# Exercise prompt:
Lines containing the string "this" are to be counted. Write only how many there are.

[Collected data entries]
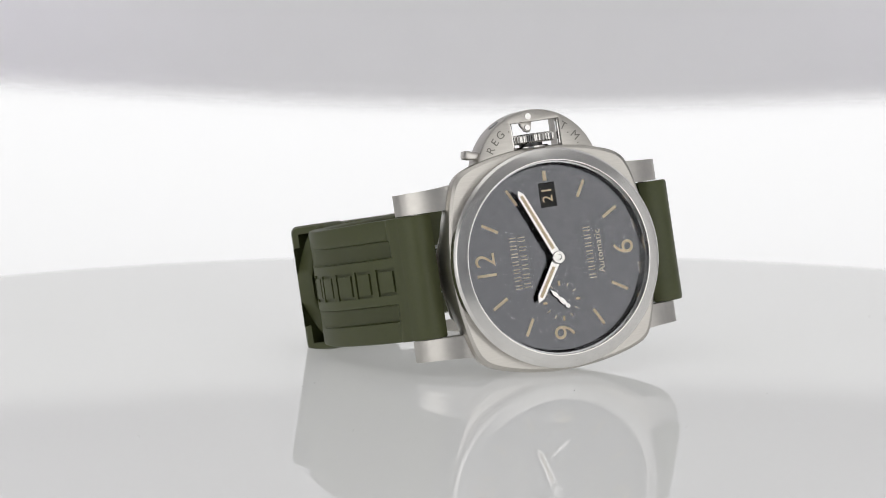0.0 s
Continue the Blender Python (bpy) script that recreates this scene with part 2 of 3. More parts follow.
def carved(me, cutter_bm):
    """The mesh me with the closed shapes of cutter_bm cut out of it."""
    cm = bpy.data.meshes.new("cutter")
    bmesh.ops.recalc_face_normals(cutter_bm, faces=cutter_bm.faces)
    cutter_bm.to_mesh(cm)
    cutter_bm.free()
    base, tool = bpy.data.objects.new("base", me), bpy.data.objects.new("tool", cm)
    scene.collection.objects.link(base)
    scene.collection.objects.link(tool)
    mod = base.modifiers.new("cut", "BOOLEAN")
    mod.operation, mod.object, mod.solver = "DIFFERENCE", tool, "EXACT"
    mod.use_self = False
    bpy.context.view_layer.update()
    out = bpy.data.meshes.new_from_object(base.evaluated_get(bpy.context.evaluated_depsgraph_get()))
    bpy.data.objects.remove(base)
    bpy.data.objects.remove(tool)
    return out


def bm_mesh(bm, name, mat):
    bmesh.ops.remove_doubles(bm, verts=bm.verts, dist=1e-5)
    bmesh.ops.recalc_face_normals(bm, faces=bm.faces)
    me = bpy.data.meshes.new(name)
    bm.to_mesh(me)
    bm.free()
    me.materials.append(mat)
    return me


def ring_text(text, radius, size, depth, z, centre, step, outward=True, mirror=False):
    """Letters set one by one round a circle; centre and step in degrees."""
    b = bmesh.new()
    n = len(text)
    for i, ch in enumerate(text):
        if ch == " ":
            continue
        a = radians(centre + (i - (n - 1) / 2) * step)
        turn = a - math.pi / 2 if outward else a + math.pi / 2
        m = Matrix.Translation((radius * math.cos(a), radius * math.sin(a), z)) @ Matrix.Rotation(turn, 4, "Z")
        if mirror:
            m = m @ Matrix.Rotation(math.pi, 4, "Y")
        merge(b, written(ch, size, depth, m))
    return b


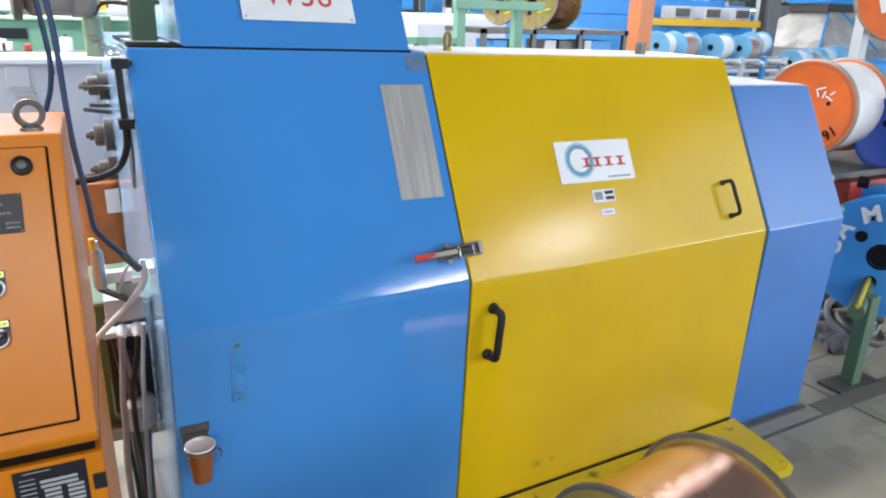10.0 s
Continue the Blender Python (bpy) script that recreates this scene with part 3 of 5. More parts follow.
keys((0.155, 0.245, 0.335, 0.425, 0.512, 0.598), (0.655, 0.835), (("F1", "F3", "F5", ">", "^", "DEL"), ("F2", "F4", "F6", "<", "v", "")))
keys((0.752, 0.842, 0.928), (0.285, 0.465, 0.650, 0.830), (("7", "8", "9"), ("4", "5", "6"), ("1", "2", "3"), ("", "0", ".")))
x, y = spot(0.062, 0.105)
bm = outline_frame(0.0115, 0.0115, 0.0022, 0.0003, 0.00574, seg=8)
join(bm, plate(0.0125, 0.0020, 0.0003, cx=0.0075))
part("maker_mark", bm, KEYLINE, term, "pale ring and bar printed as a maker's mark", m @ at(x, y, 0.0006))
x, y = spot(0.828, 0.105)
bm = bmesh.new()
for dx, w in ((-0.0085, 0.0075), (-0.0015, 0.0016), (0.0035, 0.0050), (0.0102, 0.0046)):
    join(bm, plate(w, 0.0052, 0.0003, 0.0006, cx=dx))
part("type_mark", bm, PRINT, term, "pale printed type mark", m @ at(x, y, 0.0006))

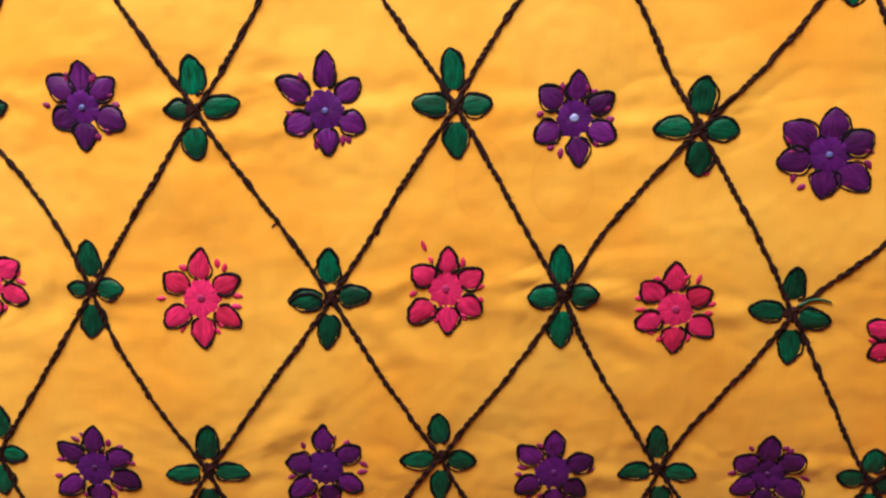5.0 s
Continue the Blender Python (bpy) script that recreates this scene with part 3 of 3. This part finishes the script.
flower("pink", 0.3401, -0.1221, [(101, 25.1), (59, 18.7), (-35, 21.3), (-76, 29.4), (-115, 18.9), (160, 16.2)])
flower("pink", 0.0548, -0.1961, [(92, 22.3), (25, 24.5), (-42, 28.8), (-89, 29.2), (-145, 24.2), (155, 19.7)])
flower("pink", 0.1920, -0.2242, [(100, 26.7), (33, 20.8), (-39, 26.7), (-80, 34.0), (-146, 21.3), (148, 25.6)])
flower("pink", 0.3039, -0.2128, [(100, 30.3), (62, 22.0), (-23, 20.2), (-72, 32.9), (-126, 21.8), (155, 23.9)])
flower("pink", -0.1887, -0.1790, [(77, 20.8), (27, 20.5), (-40, 20.1), (-98, 23.9), (-144, 23.3), (150, 17.7)])
flower("pink", -0.0750, -0.1917, [(82, 19.2), (26, 18.1), (-38, 18.3), (-96, 23.2), (-152, 18.3), (143, 17.4)])
flower("pink", -0.3056, 0.1668, [(79, 20.2), (35, 27.2), (-32, 22.2), (-92, 21.7), (-148, 27.5), (146, 22.2)])
flower("purple", -0.2310, -0.0836, [(85, 21.4), (33, 24.5), (-17, 20.8), (-90, 20.3), (-142, 25.8), (156, 20.7)])

# ---- stray ends ----
loose_thread([(0.2376, -0.0017), (0.2443, 0.0029), (0.2495, 0.0031), (0.2535, 0.0018)], GREEN, "frayed loose green thread end")
loose_thread([(-0.0725, -0.1252), (-0.0756, -0.1272), (-0.0790, -0.1277)], GREEN, "frayed loose green thread end")
stitch("stray_stitch", 0.0480, 0.0270, 110, 0.0065, 0.0014, PINK, cloth)
stitch("stray_stitch", 0.1294, -0.0230, 140, 0.0050, 0.0011, BLACK, cloth)
stitch("stray_stitch", 0.0250, 0.0345, 60, 0.0042, 0.0009, BLACK, cloth)
stitch("stray_stitch", -0.0272, 0.0386, 215, 0.0036, 0.0006, BLACK, cloth)
stitch("stray_stitch", -0.0554, -0.1353, 120, 0.0048, 0.0011, PINK, cloth)
stitch("stray_stitch", 0.1872, 0.0658, 20, 0.0036, 0.0009, PINK, cloth)
loose_thread([(-0.0212, -0.0022), (-0.0172, 0.0014), (-0.0097, 0.0026), (-0.0049, -0.0005), (-0.0047, -0.0054)], EDGE, "loose black outline thread looped round a leaf")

# Complete output:
3